Hm. I see. I believe it used to be the case for cache_misc as well. But since it is being merged into cache_text, I guess lack of Varnish handling for unknown domain names is becoming the norm rather than the exception.

It used to be that the only case of non-wiki responses on cache_text (and MW Apaches) were redirect domains, and the www portals. Which were somewhat easy to exclude or ignore.

It would make things easier to reason about if cache_text also discarded unknown/invalid host names and IP-as-host.

Once done, it would unlock the next step, which is to find a way for log processors to differentiate between wiki-domain responses and others. E.g. by adding a property of some sort to the cache_text all for wiki domains. Or perhaps we could expose the canonical name of the Varnish director-route in an internal X-header that log processors would see?
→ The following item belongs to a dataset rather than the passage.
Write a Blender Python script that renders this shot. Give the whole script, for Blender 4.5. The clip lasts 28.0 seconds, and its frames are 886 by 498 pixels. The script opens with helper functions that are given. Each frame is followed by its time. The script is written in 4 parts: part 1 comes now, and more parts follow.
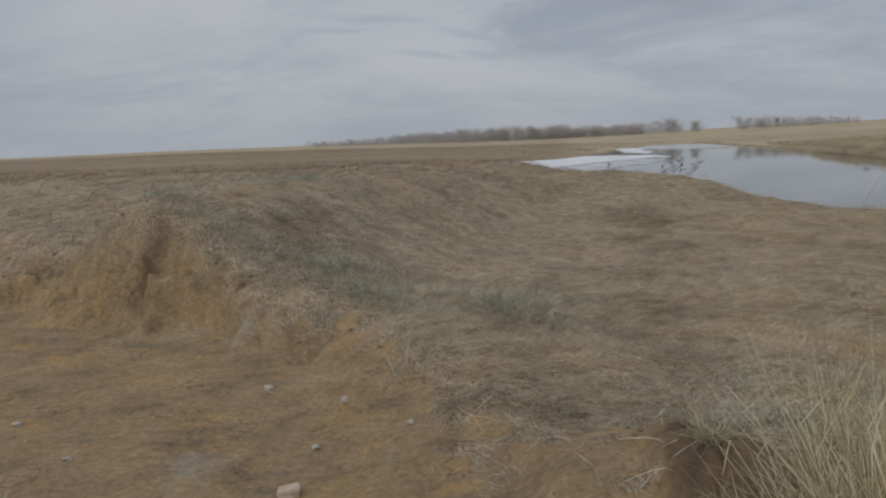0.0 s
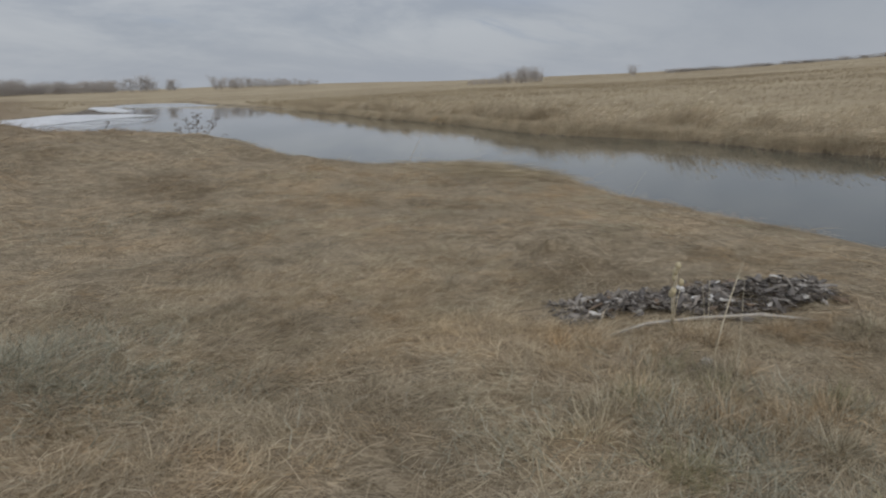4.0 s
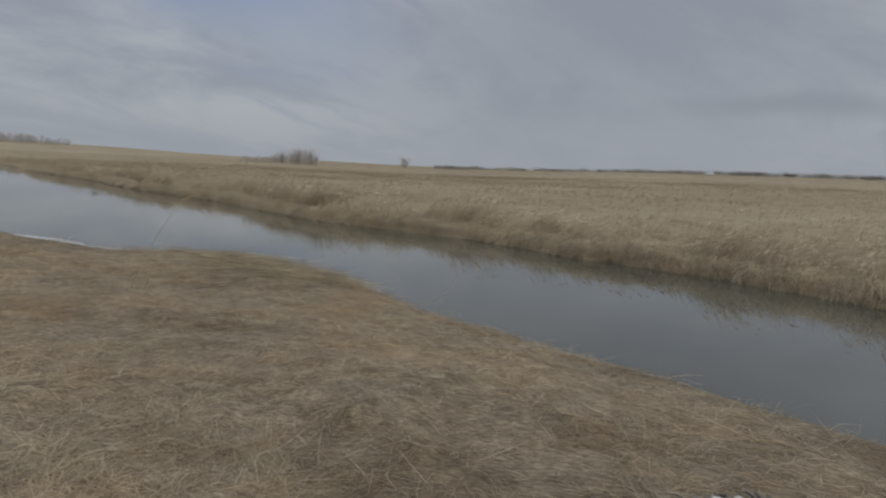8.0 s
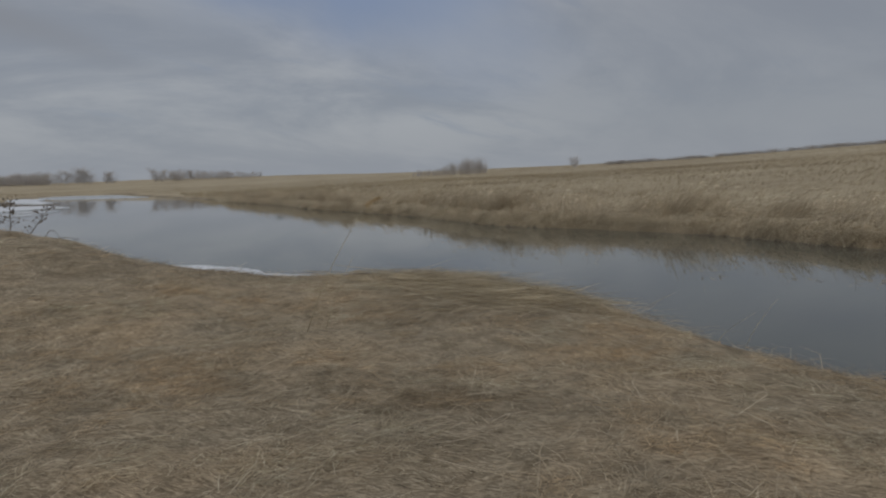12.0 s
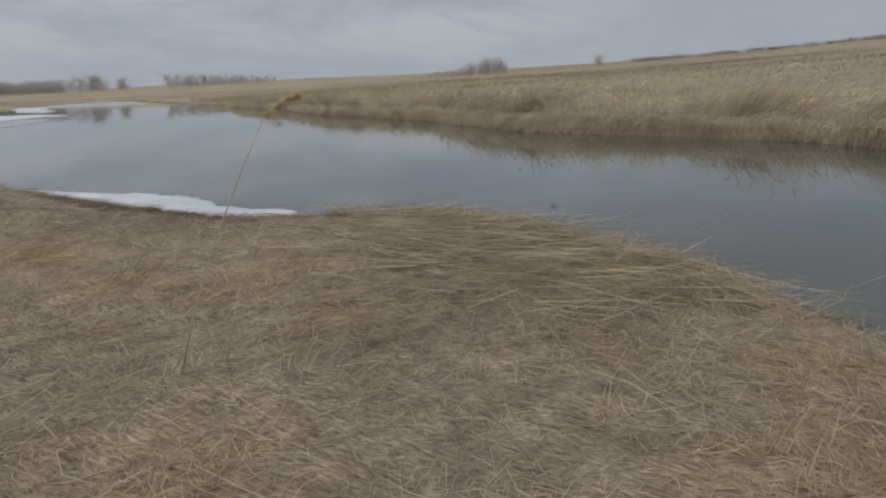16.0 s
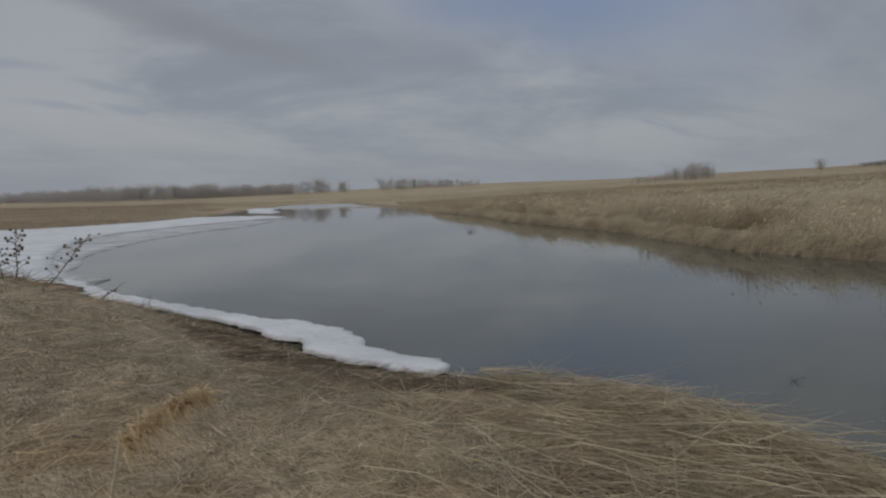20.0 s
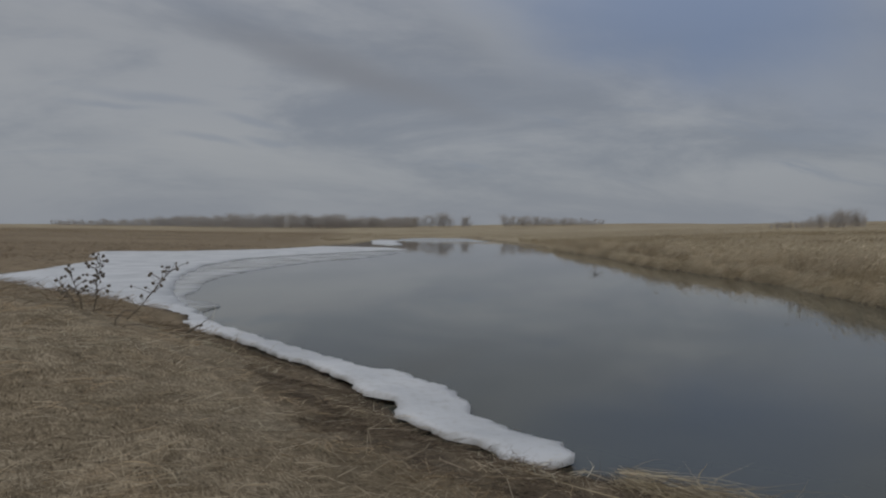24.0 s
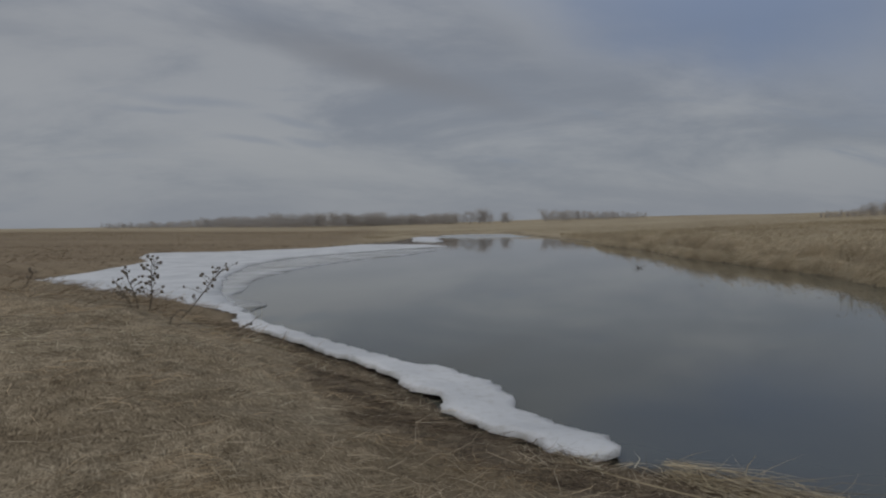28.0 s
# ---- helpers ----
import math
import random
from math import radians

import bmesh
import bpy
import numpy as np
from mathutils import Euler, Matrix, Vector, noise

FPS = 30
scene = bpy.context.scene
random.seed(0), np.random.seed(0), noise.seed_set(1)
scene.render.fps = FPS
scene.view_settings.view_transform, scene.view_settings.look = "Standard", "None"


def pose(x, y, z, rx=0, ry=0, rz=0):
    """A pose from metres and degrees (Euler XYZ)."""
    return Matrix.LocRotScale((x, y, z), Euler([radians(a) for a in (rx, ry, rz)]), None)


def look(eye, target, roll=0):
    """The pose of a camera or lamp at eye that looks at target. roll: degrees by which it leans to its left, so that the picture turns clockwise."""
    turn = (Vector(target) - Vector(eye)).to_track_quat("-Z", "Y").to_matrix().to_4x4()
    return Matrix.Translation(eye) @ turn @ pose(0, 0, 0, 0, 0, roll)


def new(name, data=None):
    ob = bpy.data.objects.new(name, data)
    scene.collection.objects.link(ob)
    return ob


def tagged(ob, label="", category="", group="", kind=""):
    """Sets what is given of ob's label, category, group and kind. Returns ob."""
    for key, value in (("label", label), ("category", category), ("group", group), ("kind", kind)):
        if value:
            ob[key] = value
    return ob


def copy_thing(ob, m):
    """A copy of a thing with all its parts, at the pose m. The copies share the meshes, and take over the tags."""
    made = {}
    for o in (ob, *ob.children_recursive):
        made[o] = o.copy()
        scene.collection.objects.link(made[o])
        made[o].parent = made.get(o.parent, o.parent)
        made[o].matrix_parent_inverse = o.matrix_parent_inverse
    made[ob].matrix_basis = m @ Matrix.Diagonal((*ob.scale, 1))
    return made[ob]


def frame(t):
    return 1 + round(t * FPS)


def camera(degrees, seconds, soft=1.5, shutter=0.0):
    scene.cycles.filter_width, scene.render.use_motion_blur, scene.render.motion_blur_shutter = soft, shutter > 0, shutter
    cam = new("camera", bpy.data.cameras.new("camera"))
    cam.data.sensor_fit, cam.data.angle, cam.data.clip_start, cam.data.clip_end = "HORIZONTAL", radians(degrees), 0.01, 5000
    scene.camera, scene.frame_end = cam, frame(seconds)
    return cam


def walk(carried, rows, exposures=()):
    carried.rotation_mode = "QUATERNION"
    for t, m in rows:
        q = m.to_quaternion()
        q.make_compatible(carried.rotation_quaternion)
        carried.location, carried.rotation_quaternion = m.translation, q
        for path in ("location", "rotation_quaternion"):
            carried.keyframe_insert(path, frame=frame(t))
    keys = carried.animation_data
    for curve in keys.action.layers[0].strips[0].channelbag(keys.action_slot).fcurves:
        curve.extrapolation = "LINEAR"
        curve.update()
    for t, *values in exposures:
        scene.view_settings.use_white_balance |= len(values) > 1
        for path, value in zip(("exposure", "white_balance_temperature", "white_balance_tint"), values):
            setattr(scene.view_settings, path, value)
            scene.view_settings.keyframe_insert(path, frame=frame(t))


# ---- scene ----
cam = camera(63.4, 28.0, soft=2.2)
PATH = [
    (0, (0.0, 0.004, 2.027), (-0.106, 1.98, 1.743), -2.0),
    (0.5, (-0.277, 0.003, 2.093), (-0.377, 1.974, 1.766), -5.5),
    (1, (-0.513, 0.022, 2.116), (-0.604, 1.994, 1.796), -4.4),
    (1.5, (-0.494, 0.395, 1.988), (-0.416, 2.371, 1.683), -4.3),
    (2, (-0.566, 0.922, 1.94), (-0.162, 2.84, 1.543), -4.3),
    (2.5, (-0.566, 1.169, 1.981), (0.015, 3.043, 1.595), -3.1),
    (3, (-0.509, 1.715, 1.961), (0.335, 3.458, 1.463), -4.4),
    (3.5, (-0.374, 2.32, 1.905), (0.483, 4.053, 1.391), -3.4),
    (4, (-0.172, 2.743, 1.888), (0.99, 4.313, 1.458), -1.2),
    (4.5, (0.075, 3.252, 1.895), (1.256, 4.816, 1.497), -3.4),
    (6.5, (0.395, 4.274, 1.952), (1.767, 5.718, 1.773), 0.7),
    (7, (0.599, 4.327, 1.921), (2.057, 5.684, 1.741), 0.7),
    (7.5, (1.091, 4.504, 1.885), (2.63, 5.769, 1.705), -1.9),
    (8, (1.598, 4.868, 1.877), (3.226, 6.015, 1.69), 4.1),
    (8.5, (1.622, 4.92, 1.851), (3.109, 6.241, 1.643), 2.9),
    (9, (1.948, 5.205, 1.883), (3.244, 6.717, 1.7), -1.8),
    (9.5, (2.038, 5.575, 1.886), (3.139, 7.241, 1.77), 1.2),
    (10, (2.238, 5.917, 1.791), (3.256, 7.635, 1.68), 1.8),
    (10.5, (2.473, 6.449, 1.716), (3.375, 8.23, 1.593), -3.2),
    (11, (2.581, 6.659, 1.717), (3.71, 8.306, 1.593), -1.9),
    (11.5, (3.16, 7.265, 1.639), (4.338, 8.878, 1.538), -4.6),
    (12, (3.396, 7.541, 1.598), (4.703, 9.043, 1.412), -1.3),
    (12.5, (3.567, 7.564, 1.619), (5.123, 8.805, 1.419), -0.5),
    (14.5, (4.894, 8.898, 1.55), (6.469, 10.073, 1.174), -1.3),
    (15, (5.15, 9.299, 1.558), (6.631, 10.592, 1.191), 0.4),
    (15.5, (5.654, 9.979, 1.455), (6.972, 11.406, 0.979), -2.2),
    (16, (5.729, 10.148, 1.5), (6.961, 11.659, 1.052), -2.2),
    (16.5, (5.861, 10.346, 1.529), (7.119, 11.849, 1.133), -0.6),
    (17, (6.009, 10.44, 1.587), (7.235, 11.976, 1.214), -4.5),
    (17.5, (6.177, 10.752, 1.59), (7.322, 12.346, 1.205), 1.0),
    (18, (6.391, 10.929, 1.665), (7.485, 12.58, 1.388), 0.8),
    (18.5, (6.596, 11.095, 1.704), (7.597, 12.815, 1.509), -1.0),
    (19, (6.573, 11.237, 1.742), (7.466, 13.018, 1.567), 0.9),
    (19.5, (6.696, 11.393, 1.71), (7.443, 13.24, 1.535), 0.3),
    (20, (6.924, 11.525, 1.73), (7.731, 13.349, 1.579), -1.8),
    (20.5, (6.983, 11.716, 1.702), (7.882, 13.496, 1.548), -0.7),
    (22.5, (7.216, 12.383, 1.815), (8.048, 14.2, 1.739), 3.1),
    (23, (7.274, 12.713, 1.749), (7.842, 14.629, 1.665), 4.6),
    (23.5, (7.385, 12.78, 1.745), (7.87, 14.718, 1.649), 2.9),
    (24, (7.434, 12.839, 1.739), (7.928, 14.777, 1.693), 0.4),
    (24.5, (7.42, 12.785, 1.745), (7.95, 14.713, 1.719), -0.2),
    (25, (7.44, 12.815, 1.736), (8.042, 14.721, 1.66), -0.6),
    (25.5, (7.433, 12.767, 1.747), (8.047, 14.668, 1.651), -1.0),
    (26, (7.433, 12.775, 1.747), (8.057, 14.673, 1.668), -0.7),
    (26.5, (7.44, 12.789, 1.744), (8.053, 14.691, 1.668), -0.4),
    (27, (7.42, 12.777, 1.755), (8.015, 14.685, 1.69), -0.2),
    (27.5, (7.389, 12.732, 1.764), (7.882, 14.67, 1.713), -0.3),
    (28, (7.392, 12.754, 1.746), (7.776, 14.716, 1.69), -0.7),
]
walk(cam, [(t, look(eye, target, roll)) for t, eye, target, roll in PATH],
     [(0.0, 0.03), (2.5, 0.0), (4.0, 0.08), (7.0, -0.06), (8.0, -0.12), (9.0, -0.2), (11.0, -0.38), (12.0, -0.32), (15.0, -0.03), (16.0, 0.06), (17.0, 0.02), (18.0, -0.13), (20.0, -0.35), (23.0, -0.5), (28.0, -0.54)])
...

Krinkle changed the task status from Open to Stalled.Dec 10 2018, 2:24 AM
Krinkle removed Krinkle as the assignee of this task.
Krinkle moved this task from Doing (old) to Blocked (old) on the Performance-Team board.
Krinkle added a subscriber: BBlack.

@ema @BBlack This outcome of this task should be for the mtail/varnishrls metric collector to only apply to traffic for hosts where ResourceLoader is available, so as to stop the data pollution from unrelated requests for hosts where there is not meant to be an /w/load.php entry point.

I believe this is blocked on our Varnish configuration having a recognise requests for "real" text domains (eg. not former cache_misc domains, and requests with unknown domains or IPs as Host header).